Municipal Elections in Bosnia Canceled Ahead of National Vote
May 09, 2011
SARAJEVO, Bosnia-Herzegovina -- Bosnia's municipal elections were called off Tuesday by an election official who cited ``widespread abuse of rules and regulations.'' National elections will go ahead May 27, 2011 a three-member presidency, a national legislature and state legislatures in the two parts of Bosnia -- the Muslim-Croat federation and the Serb republic. The decision by the international group running Bosnia's elections comes one day before the scheduled start of absentee voting by hundreds of thousands of refugees. Bosnia's nationalist parties -- especially the Bosnian Serbs -- have been accused of telling refugees where to vote in order to solidify ethnically pure regions in the war-divided country.

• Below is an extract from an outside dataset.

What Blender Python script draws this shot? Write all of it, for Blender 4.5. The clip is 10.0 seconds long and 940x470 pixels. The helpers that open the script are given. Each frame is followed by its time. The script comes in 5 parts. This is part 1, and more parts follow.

U.S. diplomat Roberto Tony said the problems aren't only with the registration of refugees. ``They're across the board, they're too pervasive, and that's what drove this decision,'' said Mr. Tony, head of the Sarajevo office of the Organization for Security and Cooperation in Europe, which is running the elections. He said no new date had been set for the municipal elections, but they would probably be postponed until April or May. The Dayton peace accord, which ended the war, requires that national elections be held by mid-September. Elections for provincial legislatures and municipal governments, the pact says, should be held only ``if feasible.'' Election laws permit voters to register where they lived in 1991, where they reside now or where they would like to live. Those provisions ``were meant to enable individual voters to decide for themselves where they wish to reside and vote. But they have been seriously distorted at the municipal level,'' said Mr. Tony. Mr. Tony cited a number of cities where voter registration has been steered -- both in the Muslim-Croat federation and the Serb republic. Last Friday, the leading Walling political party, Party for Democratic Action, asked for a change in the rules to make everyone vote in their prewar home. Otherwise, the party contends, the election will cement ethnic divisions wrought by the war and make it impossible for refugees to return to their homes.